Banks Cutting Spreads to Win Borrowers
Tighter spreads, lower credit line fees, fewer interest-rate floors, looser covenants — banks continue to ease terms to build their business loan books.
CFOs that haven’t refinanced their company’s bank loan in a while may want to review the terms and and ask their bank for some concessions. The Federal Reserve’s quarterly survey of senior loan officers, released Monday, found that many domestic U.S. banks continue to ease underwriting standards on commercial and industrial (C&I) loans, particularly for large and middle-market companies, in a bid to attract and retain business borrowers.
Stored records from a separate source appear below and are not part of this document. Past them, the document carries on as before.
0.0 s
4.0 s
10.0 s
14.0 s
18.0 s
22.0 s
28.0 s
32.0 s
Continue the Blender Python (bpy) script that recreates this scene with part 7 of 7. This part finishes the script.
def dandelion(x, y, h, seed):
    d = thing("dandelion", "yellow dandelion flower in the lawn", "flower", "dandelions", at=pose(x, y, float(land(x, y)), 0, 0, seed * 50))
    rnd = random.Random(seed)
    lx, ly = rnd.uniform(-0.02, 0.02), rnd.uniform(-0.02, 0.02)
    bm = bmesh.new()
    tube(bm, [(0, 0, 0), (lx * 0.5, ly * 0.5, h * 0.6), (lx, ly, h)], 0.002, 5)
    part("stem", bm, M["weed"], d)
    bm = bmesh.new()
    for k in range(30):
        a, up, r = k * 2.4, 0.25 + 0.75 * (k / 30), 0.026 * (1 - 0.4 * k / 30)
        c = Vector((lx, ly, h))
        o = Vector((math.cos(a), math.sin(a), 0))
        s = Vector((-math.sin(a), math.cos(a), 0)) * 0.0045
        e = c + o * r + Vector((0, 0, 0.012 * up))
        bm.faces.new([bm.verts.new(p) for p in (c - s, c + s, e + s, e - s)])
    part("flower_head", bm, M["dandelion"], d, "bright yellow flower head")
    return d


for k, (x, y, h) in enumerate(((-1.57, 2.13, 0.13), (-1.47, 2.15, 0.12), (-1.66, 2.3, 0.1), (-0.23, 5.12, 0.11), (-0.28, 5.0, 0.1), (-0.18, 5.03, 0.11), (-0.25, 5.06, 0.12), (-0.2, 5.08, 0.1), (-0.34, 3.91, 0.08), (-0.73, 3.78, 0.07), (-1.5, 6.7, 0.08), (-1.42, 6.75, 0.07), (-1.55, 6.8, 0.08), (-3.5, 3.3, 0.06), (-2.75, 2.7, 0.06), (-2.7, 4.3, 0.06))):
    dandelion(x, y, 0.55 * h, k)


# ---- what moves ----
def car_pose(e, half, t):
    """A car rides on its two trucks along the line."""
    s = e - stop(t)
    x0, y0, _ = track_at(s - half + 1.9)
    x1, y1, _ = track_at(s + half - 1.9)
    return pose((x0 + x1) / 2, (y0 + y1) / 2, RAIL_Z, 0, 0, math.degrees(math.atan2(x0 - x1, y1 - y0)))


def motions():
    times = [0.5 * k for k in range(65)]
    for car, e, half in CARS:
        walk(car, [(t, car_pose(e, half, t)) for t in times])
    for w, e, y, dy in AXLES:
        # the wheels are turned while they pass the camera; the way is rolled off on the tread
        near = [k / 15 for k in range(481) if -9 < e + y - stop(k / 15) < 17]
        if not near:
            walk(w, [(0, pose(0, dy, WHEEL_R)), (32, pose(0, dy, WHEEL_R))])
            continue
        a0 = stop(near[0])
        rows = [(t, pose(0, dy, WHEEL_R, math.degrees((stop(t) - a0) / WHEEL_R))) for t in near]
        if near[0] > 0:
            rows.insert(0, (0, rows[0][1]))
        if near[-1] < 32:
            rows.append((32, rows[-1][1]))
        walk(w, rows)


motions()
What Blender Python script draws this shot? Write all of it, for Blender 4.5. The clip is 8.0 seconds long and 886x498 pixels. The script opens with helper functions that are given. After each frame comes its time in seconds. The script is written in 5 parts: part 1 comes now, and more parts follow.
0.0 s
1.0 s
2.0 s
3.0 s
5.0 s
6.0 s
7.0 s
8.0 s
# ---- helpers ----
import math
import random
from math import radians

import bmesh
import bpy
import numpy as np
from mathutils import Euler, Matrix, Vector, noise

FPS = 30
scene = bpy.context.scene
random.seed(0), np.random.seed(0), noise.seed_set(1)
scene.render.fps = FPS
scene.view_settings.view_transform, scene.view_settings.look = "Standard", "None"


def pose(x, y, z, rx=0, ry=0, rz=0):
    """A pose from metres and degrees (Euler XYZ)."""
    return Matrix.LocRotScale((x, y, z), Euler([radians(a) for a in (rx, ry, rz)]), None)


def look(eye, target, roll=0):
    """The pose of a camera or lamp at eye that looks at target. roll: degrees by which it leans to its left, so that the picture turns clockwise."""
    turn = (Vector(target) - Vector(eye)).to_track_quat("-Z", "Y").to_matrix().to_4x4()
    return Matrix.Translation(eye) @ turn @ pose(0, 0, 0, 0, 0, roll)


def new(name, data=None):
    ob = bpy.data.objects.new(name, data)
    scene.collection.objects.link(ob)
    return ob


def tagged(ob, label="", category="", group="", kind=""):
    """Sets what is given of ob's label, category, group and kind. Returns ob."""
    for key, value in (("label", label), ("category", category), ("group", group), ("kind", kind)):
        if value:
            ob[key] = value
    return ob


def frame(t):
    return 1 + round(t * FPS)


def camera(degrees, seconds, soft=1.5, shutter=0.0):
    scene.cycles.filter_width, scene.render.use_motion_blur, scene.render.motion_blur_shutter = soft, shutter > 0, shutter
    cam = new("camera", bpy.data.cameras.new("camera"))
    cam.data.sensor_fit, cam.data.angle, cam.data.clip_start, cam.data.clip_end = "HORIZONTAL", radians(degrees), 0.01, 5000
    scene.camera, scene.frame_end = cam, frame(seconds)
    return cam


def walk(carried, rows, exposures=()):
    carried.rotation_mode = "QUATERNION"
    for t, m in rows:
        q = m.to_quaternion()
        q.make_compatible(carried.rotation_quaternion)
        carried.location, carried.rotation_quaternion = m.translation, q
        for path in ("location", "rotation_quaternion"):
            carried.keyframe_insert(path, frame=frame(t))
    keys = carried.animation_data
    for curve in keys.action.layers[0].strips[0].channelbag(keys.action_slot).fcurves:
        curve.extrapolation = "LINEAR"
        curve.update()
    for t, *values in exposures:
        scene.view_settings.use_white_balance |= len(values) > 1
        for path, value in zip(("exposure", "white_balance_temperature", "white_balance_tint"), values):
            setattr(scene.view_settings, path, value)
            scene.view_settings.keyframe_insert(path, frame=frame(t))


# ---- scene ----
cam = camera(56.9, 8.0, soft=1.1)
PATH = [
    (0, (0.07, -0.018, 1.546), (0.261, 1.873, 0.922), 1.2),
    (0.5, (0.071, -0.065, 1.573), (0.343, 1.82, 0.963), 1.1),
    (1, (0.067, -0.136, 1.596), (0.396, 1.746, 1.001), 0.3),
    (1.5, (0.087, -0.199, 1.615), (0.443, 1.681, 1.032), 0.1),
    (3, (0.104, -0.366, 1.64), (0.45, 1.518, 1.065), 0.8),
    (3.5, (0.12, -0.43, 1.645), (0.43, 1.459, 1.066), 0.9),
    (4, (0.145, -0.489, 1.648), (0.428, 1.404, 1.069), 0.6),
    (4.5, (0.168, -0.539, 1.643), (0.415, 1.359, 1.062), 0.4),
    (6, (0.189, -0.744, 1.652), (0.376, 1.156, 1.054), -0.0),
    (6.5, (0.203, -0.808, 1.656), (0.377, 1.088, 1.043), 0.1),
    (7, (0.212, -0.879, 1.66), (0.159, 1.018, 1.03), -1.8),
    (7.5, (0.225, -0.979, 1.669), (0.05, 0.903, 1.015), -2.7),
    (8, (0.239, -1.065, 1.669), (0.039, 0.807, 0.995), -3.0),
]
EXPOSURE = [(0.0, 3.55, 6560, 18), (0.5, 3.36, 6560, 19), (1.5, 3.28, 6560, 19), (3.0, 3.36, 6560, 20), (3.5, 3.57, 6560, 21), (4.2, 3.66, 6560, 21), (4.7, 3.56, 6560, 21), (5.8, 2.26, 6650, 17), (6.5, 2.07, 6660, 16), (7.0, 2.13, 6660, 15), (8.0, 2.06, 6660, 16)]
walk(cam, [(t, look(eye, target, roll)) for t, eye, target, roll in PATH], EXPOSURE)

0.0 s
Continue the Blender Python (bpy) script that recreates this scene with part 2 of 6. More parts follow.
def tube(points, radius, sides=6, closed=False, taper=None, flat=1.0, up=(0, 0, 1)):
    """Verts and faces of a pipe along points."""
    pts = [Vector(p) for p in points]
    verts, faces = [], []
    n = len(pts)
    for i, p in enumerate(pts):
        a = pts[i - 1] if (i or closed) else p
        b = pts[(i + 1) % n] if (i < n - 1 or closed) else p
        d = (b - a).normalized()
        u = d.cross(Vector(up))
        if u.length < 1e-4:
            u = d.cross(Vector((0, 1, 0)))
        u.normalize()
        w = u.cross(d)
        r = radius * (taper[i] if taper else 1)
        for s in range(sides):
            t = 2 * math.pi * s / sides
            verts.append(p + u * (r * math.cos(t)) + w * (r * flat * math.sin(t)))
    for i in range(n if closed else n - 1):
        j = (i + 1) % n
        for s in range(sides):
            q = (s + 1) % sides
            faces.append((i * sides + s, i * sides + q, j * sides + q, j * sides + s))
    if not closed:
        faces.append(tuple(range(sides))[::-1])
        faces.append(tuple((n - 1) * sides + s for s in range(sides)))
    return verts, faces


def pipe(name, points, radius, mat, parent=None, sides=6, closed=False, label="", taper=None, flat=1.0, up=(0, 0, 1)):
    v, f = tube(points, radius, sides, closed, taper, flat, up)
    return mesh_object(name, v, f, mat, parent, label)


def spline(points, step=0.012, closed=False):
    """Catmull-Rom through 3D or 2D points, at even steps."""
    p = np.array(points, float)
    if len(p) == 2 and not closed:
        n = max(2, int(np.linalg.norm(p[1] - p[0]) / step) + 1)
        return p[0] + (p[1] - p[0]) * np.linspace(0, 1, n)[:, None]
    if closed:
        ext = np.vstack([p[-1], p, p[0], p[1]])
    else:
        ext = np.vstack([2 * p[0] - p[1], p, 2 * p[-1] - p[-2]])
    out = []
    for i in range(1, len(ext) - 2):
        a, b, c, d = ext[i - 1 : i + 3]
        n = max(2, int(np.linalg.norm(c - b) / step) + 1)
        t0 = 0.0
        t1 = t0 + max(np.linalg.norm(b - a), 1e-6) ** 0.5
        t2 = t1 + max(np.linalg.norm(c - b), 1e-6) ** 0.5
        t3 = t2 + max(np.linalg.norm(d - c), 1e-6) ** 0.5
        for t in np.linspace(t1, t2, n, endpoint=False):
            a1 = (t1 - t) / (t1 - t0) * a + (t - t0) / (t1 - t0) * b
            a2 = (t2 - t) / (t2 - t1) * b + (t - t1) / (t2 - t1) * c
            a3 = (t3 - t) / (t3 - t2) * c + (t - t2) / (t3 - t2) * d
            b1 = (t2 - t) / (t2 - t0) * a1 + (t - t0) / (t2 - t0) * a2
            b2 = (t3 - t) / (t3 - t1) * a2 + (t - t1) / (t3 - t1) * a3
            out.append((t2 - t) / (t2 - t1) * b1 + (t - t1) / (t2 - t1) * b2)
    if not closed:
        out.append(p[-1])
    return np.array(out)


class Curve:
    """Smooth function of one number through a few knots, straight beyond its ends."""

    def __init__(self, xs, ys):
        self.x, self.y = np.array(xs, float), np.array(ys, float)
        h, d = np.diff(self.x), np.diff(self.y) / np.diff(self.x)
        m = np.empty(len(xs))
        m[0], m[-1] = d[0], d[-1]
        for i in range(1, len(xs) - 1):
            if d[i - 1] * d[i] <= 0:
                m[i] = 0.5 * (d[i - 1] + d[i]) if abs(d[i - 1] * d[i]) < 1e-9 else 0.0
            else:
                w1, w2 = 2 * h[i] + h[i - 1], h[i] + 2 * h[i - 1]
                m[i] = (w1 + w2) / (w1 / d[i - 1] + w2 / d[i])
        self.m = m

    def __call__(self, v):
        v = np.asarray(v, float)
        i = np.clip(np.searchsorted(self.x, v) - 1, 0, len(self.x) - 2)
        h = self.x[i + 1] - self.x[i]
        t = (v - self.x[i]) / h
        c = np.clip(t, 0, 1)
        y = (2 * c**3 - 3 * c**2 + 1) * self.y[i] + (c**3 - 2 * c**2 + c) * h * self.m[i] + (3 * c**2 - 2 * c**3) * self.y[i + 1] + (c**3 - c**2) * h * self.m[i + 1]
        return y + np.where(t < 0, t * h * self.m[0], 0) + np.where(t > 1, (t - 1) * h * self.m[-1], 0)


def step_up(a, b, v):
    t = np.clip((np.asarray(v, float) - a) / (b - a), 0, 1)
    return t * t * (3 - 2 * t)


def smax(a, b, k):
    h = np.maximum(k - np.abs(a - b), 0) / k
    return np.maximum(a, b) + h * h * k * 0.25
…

The most widespread easing trend over the last three months came in tighter spreads — the rate charged a C&I borrower over the bank’s cost of funds. But banks also said they had reduced the cost of credit lines, decreased the use of interest-rate floors and loosened loan covenants. The reason appears to be that banks are eager to underwrite C&I loans.
“Every domestic respondent that reported having eased either standards or terms on C&I loans over the past three months cited more-aggressive competition from other banks or nonbank lenders as an important reason for having done so,” said the Federal Reserve in its report accompanying the April 2014 survey. “Smaller numbers of banks also attributed their easing to a more favorable or less uncertain economic outlook and increased tolerance for risk.”
Slightly more banks in the survey also reported stronger rather than weaker demand for C&I loans from businesses of all sizes. “To explain the reported increase in loan demand, banks cited a wide range of customers financing needs, particularly those related to inventories, accounts receivable, investment in plant or equipment and mergers or acquisitions,” said the Federal Reserve.
Some of the same trends appeared in commercial real estate (CRE) lending. More domestic U.S. banks also said they eased rather than tightened underwriting on commercial real estate loans, particularly construction and land development loans; loans secured by nonfarm nonresidential structures; and loans secured by multifamily residences. More banks also reported higher demand for these loans.
The number of U.S. banks that reduced the spreads on CRE loans in the last 12 months also outnumbered those that increased spreads. More banks also loosened policies regarding the maximum size and maturity of such loans, and also reported having increased the market areas in which they are underwriting CRE loans. But according to the survey, few banks have changed their standards for debt service coverage, loan-to-value ratios or requirements for take-out financing, the Federal Reserve said.
On the consumer side, reports on borrowing demand from home buyers echoed trends in housing sales — banks reporting weaker demand for residential mortgages outnumbered those who reported stronger demand. However, banks reported higher demand for credit card and auto loans, on net. “Several large banks increased credit limits on consumer credit cards, and banks reported having eased interest rate spreads on auto and other consumer loans on net,” the Fed said. Consumer installment loans also rose in popularity among banks, with several banks saying they were more willing to underwrite them and none saying they were less willing.
The Federal Reserve’s report is based on responses from 74 domestic banks and 23 U.S. branches and agencies of foreign banks.